Ama dediğim gibi, heyet “kararlı”ydı. Şimdi de, yine Lozan 39/5’e rağmen çeviri masrafını sanıklardan çatır çatır tahsil edecek.
***
Yargıtay dedim de aklıma geldi. Başkan olduğu dönemde Prof. Sami Selçuk, Lozan konusunu anlatmam için Yargıtay’a davet etmişti; 2000 yılı filan olmalı. Bütün bunları hatta fazlasını ince hukuksal ayrıntılarıyla anlattım, sonunda yaşlıca bir üye kalktı ve şöyle dedi: “Biz Lozan’ı böyle yorumlamıyoruz!”
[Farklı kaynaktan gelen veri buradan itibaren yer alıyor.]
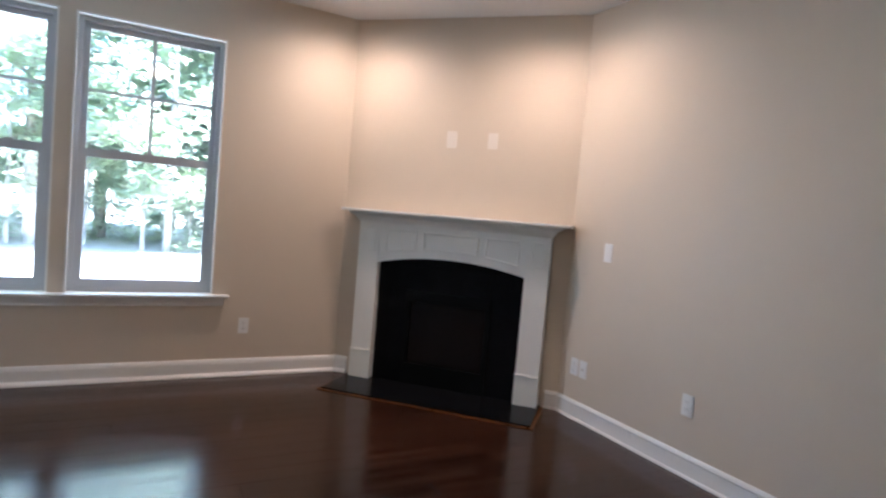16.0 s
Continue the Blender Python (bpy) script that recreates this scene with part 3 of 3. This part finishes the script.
prof = [(0.0, 0.098), (0.006, 0.106), (0.012, 0.106), (0.020, 0.114), (0.044, 0.132), (0.060, 0.160), (0.066, 0.172), (0.072, 0.172), (0.072, 0.004), (0.0, 0.004)]
bm = bmesh.new()
rings = []
for zc_, o in prof[:8]:
    e = o - 0.098
    rings.append([bm.verts.new(p) for p in ((UC - LO - e, 0.004, FRZ + zc_), (UC - LO - e, o, FRZ + zc_), (UC + LO + e, o, FRZ + zc_), (UC + LO + e, 0.004, FRZ + zc_))])
for a, b in zip(rings, rings[1:]):
    for i in range(4):
        bm.faces.new((a[i], a[(i + 1) % 4], b[(i + 1) % 4], b[i]))
bm.faces.new(rings[0])
bm.faces.new(rings[-1])
part("crown_moulding", bm, MANTEL, fp)
part("mantel_shelf", box(SC - 0.850, SC + 0.850, 0.004, 0.203, FRZ + 0.073, 1.300, 0.006, 3), MANTEL, fp)
for g in ((UC - LI, UC - 0.3255, 0.010, 0.034, 0.016, 0.905), (UC + 0.3255, UC + LI, 0.010, 0.034, 0.016, 0.905),
          (UC - 0.325, UC + 0.325, 0.010, 0.034, 0.7205, 0.905), (UC - LI, UC + LI, 0.010, 0.0295, 0.9055, 0.98)):
    part("granite_slab", box(*g), GRANITE, fp, "polished black granite slab")
bm = bmesh.new()
add_box(bm, UC - 0.325, UC - 0.292, 0.012, 0.046, 0.016, 0.72)
add_box(bm, UC + 0.292, UC + 0.325, 0.012, 0.046, 0.016, 0.72)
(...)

‘Sizin Lozan’ı böyle yorumlamama yetkiniz yok efendim. Çünkü hukukta net olan bir metni hakimlerin yorumlama yani değiştirme yetkisi bulunmaz’ diyemedim. Çünkü artık o kadarına resmen utandım. Bir an durdum, gözümü diktim, “Anladım”, dedim… Arif olan anlamıştır.
***
Türk yargısı yakın gelecekte nerede olacak? Bilemem. Sadece şu yalanlanmayan haberi hatırlatabilirim:
AKP, eliyle getirdiği Fethullahçı hakimleri boşalttı, yerlerine AKP’li avukatları dolduruyor. Yeni atanan 1.341 kişinin 1.000 tanesinin AKP’li olduğu, birçoğunun AKP il ve ilçe yöneticisi olduğu bildiriliyor. Mülakatlarda, yazılı sınavda 80’in üzerinde puan alan birçok isim elenirken, 55-60 puan alan avukatlar hakim yapılıyor (*). Buradan tahmin ediniz.
------------------ ----------
Not: 2010 referandumu konusunda Ali Nesin’le (*) aynı fikirdeyim. Çünkü savcı ve hakimleri ürkütüp bu hale sokan HSYK’yi Adalet Bakanlığının emrine veren o referandum filan değildi (*). O referandumda “tek adaya oy vermek” biçiminde getirilen seçim usulünü AYM’ye gidip iptal ettirerek Adalet Bakanlığı listesinin tulum çıkartmasına sebep olan bizzat 1930 modeli CHP’liler idi (*). Dünyadan haberleri olmadığı için bunun da farkında değiller.
Freud’un “yansıtma” (projection) teorisini (*) kanıtlar biçimde “Sizi Gidi Yetmez Ama Evetçileeeer! Başımıza gelenler hep sizin yüzünüzden!” diye laik hatim indirip iman tazelemeyi Kemalizm sanan, yazması olan ama okuması olmayan bu 1930’cu papağan kuşları o hakim ve savcılardan farklıdır mı sanıyorsunuz?